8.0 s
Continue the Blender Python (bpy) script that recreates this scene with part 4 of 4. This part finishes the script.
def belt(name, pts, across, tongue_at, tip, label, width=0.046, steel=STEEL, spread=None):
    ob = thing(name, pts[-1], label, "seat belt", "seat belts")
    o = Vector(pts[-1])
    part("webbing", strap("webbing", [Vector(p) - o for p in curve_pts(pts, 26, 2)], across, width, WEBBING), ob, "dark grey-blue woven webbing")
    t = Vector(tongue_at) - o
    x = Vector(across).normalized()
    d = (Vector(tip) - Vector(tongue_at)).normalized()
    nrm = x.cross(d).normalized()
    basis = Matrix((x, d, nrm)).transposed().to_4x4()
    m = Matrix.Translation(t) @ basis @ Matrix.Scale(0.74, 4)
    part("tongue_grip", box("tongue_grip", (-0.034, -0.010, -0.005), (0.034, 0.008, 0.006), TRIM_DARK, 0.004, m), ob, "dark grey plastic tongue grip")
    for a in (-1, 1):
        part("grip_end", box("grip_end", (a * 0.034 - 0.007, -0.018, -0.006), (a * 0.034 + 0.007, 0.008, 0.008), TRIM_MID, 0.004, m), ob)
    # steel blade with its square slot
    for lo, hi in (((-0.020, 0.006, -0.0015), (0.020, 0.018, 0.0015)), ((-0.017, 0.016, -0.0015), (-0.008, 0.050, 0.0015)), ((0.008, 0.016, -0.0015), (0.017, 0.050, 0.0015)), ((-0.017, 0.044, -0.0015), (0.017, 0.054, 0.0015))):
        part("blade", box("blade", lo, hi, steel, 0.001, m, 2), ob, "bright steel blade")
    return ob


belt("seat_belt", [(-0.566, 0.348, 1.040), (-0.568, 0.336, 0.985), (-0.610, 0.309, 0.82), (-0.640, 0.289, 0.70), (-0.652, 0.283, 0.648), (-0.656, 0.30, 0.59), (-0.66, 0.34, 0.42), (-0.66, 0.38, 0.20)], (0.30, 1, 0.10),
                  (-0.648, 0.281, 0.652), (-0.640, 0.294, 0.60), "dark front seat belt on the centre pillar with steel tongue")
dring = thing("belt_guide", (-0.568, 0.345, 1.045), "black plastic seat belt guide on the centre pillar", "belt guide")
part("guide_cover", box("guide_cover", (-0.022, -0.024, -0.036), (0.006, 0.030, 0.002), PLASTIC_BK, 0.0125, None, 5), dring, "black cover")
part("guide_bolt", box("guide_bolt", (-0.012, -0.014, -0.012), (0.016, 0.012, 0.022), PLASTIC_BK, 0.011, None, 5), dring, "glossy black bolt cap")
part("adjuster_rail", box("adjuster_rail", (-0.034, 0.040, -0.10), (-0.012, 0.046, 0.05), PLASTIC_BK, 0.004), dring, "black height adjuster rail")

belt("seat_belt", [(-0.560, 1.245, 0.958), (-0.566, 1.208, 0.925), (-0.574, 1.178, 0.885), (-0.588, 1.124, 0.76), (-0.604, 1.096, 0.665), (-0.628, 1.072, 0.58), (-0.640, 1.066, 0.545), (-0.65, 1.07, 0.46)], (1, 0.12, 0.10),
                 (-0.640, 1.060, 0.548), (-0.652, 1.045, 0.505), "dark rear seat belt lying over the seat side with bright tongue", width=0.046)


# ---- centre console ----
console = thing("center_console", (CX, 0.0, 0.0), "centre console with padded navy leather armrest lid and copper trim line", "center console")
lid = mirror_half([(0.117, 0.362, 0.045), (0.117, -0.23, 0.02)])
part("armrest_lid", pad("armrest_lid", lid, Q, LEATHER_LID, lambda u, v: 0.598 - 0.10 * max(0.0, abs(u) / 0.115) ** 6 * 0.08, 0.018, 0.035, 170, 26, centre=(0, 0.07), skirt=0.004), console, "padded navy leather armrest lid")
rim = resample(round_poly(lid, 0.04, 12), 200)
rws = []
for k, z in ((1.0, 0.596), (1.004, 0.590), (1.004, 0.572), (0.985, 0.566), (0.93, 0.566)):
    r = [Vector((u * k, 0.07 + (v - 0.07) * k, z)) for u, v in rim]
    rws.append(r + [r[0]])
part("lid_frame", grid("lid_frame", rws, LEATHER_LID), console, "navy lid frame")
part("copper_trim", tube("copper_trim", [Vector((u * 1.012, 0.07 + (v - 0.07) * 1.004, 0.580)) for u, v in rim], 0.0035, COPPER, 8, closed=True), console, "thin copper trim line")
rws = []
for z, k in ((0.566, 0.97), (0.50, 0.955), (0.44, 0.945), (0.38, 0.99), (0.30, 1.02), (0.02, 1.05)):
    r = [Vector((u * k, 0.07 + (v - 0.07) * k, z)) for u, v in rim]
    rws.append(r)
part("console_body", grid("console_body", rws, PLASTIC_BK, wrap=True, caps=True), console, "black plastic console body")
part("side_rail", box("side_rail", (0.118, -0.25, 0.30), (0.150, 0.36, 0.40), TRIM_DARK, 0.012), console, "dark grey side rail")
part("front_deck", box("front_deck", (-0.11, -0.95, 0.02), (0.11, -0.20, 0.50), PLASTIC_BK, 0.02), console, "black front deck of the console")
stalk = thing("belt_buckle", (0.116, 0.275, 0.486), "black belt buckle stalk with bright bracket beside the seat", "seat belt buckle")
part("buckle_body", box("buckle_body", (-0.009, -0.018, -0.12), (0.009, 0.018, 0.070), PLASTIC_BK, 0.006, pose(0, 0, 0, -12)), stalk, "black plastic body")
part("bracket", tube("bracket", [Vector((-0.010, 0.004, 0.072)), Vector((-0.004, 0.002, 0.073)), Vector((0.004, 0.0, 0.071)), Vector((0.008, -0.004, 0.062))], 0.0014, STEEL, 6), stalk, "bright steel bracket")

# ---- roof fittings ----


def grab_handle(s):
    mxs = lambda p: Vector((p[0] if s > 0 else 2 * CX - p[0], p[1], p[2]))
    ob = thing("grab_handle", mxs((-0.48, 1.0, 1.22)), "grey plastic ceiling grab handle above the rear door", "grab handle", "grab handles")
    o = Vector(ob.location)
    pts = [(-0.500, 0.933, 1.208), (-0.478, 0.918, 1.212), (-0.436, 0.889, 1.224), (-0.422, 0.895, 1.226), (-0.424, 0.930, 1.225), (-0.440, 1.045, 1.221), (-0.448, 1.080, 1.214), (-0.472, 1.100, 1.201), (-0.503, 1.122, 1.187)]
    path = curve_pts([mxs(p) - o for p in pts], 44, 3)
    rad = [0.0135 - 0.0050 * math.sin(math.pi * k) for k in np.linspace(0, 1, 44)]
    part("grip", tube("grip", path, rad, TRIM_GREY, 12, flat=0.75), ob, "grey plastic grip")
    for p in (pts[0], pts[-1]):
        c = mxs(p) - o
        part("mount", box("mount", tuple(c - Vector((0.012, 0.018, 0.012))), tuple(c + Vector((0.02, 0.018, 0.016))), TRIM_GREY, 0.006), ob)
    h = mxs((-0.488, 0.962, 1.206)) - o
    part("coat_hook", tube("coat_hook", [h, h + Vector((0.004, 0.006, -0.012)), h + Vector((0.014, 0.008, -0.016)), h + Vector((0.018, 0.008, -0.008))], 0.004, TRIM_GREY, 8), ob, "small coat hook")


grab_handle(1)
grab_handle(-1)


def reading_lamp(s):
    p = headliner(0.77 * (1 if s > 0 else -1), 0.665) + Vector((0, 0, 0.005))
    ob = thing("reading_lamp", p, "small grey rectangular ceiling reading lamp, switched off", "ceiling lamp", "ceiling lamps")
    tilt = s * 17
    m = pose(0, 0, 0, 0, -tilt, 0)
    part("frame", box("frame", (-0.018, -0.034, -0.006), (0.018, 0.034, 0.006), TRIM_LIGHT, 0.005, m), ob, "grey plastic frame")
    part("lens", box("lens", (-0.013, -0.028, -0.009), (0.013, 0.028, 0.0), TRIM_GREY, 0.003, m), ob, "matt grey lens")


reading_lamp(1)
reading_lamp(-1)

=-=-=-=-=

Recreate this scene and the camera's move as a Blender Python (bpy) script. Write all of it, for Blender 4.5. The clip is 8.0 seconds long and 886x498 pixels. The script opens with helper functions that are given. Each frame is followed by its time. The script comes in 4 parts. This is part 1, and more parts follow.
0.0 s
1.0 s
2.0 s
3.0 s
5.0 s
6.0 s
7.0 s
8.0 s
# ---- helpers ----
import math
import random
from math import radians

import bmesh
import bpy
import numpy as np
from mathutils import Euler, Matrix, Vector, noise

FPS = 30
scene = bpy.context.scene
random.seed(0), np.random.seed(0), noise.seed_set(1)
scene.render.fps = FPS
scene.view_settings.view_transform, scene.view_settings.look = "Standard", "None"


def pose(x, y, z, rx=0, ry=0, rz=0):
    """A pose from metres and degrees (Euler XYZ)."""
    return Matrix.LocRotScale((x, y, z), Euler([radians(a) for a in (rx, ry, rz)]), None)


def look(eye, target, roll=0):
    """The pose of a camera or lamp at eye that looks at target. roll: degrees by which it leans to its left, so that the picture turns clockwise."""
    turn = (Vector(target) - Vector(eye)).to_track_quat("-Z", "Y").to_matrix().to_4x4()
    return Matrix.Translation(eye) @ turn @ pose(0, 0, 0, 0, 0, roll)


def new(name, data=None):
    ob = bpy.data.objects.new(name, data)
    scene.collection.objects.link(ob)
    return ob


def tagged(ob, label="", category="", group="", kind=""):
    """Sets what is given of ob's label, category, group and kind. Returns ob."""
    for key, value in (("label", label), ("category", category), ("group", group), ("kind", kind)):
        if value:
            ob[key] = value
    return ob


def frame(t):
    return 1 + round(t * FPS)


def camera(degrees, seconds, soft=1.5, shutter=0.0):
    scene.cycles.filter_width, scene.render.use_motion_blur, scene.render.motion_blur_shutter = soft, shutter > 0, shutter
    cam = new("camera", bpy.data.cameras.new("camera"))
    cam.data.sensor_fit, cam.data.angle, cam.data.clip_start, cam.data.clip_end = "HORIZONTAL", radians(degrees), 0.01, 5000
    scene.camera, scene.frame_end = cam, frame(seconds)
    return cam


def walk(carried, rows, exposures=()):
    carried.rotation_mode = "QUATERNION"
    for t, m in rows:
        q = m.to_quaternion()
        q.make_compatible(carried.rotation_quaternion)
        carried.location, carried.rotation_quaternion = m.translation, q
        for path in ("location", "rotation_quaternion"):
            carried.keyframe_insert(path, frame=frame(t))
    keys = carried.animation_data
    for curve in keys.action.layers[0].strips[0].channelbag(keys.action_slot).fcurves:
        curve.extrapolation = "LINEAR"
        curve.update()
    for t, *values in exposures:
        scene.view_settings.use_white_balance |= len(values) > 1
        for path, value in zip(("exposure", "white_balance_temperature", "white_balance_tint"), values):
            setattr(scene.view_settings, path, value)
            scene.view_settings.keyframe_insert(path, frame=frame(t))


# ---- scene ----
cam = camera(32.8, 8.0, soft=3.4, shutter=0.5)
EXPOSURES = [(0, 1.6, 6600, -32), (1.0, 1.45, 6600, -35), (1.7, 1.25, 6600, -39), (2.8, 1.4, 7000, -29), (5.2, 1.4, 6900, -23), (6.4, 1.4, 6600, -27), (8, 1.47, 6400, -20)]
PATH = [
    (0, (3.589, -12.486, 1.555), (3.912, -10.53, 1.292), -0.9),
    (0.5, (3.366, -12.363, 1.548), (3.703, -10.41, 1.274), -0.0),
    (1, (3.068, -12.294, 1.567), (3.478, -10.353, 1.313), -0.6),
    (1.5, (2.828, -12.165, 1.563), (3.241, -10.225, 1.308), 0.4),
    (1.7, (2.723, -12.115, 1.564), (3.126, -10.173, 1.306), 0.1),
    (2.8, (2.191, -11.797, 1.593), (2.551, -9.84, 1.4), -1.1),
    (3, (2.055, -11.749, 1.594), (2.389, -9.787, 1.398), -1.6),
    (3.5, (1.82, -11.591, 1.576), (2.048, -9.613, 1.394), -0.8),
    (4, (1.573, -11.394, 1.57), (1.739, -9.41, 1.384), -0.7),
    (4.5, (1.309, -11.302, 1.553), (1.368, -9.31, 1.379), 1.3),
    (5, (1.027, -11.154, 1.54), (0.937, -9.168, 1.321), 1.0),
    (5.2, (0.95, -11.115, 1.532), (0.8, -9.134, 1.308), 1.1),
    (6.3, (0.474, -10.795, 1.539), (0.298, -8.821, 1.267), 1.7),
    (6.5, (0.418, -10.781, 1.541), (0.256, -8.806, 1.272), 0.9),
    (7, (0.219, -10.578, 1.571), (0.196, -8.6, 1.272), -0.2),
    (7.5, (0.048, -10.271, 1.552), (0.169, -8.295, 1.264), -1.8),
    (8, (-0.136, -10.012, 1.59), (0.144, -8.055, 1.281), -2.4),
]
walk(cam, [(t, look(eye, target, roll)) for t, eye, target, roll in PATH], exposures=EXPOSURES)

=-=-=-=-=

From the line with "for key, value" through the line with "scene.view_settings.keyframe_insert(path, frame=frame(t))", repeat every line exactly, both ends included, and nothing outside that range.

    for key, value in (("label", label), ("category", category), ("group", group), ("kind", kind)):
        if value:
            ob[key] = value
    return ob


def frame(t):
    return 1 + round(t * FPS)


def camera(degrees, seconds, soft=1.5, shutter=0.0):
    scene.cycles.filter_width, scene.render.use_motion_blur, scene.render.motion_blur_shutter = soft, shutter > 0, shutter
    cam = new("camera", bpy.data.cameras.new("camera"))
    cam.data.sensor_fit, cam.data.angle, cam.data.clip_start, cam.data.clip_end = "HORIZONTAL", radians(degrees), 0.01, 5000
    scene.camera, scene.frame_end = cam, frame(seconds)
    return cam


def walk(carried, rows, exposures=()):
    carried.rotation_mode = "QUATERNION"
    for t, m in rows:
        q = m.to_quaternion()
        q.make_compatible(carried.rotation_quaternion)
        carried.location, carried.rotation_quaternion = m.translation, q
        for path in ("location", "rotation_quaternion"):
            carried.keyframe_insert(path, frame=frame(t))
    keys = carried.animation_data
    for curve in keys.action.layers[0].strips[0].channelbag(keys.action_slot).fcurves:
        curve.extrapolation = "LINEAR"
        curve.update()
    for t, *values in exposures:
        scene.view_settings.use_white_balance |= len(values) > 1
        for path, value in zip(("exposure", "white_balance_temperature", "white_balance_tint"), values):
            setattr(scene.view_settings, path, value)
            scene.view_settings.keyframe_insert(path, frame=frame(t))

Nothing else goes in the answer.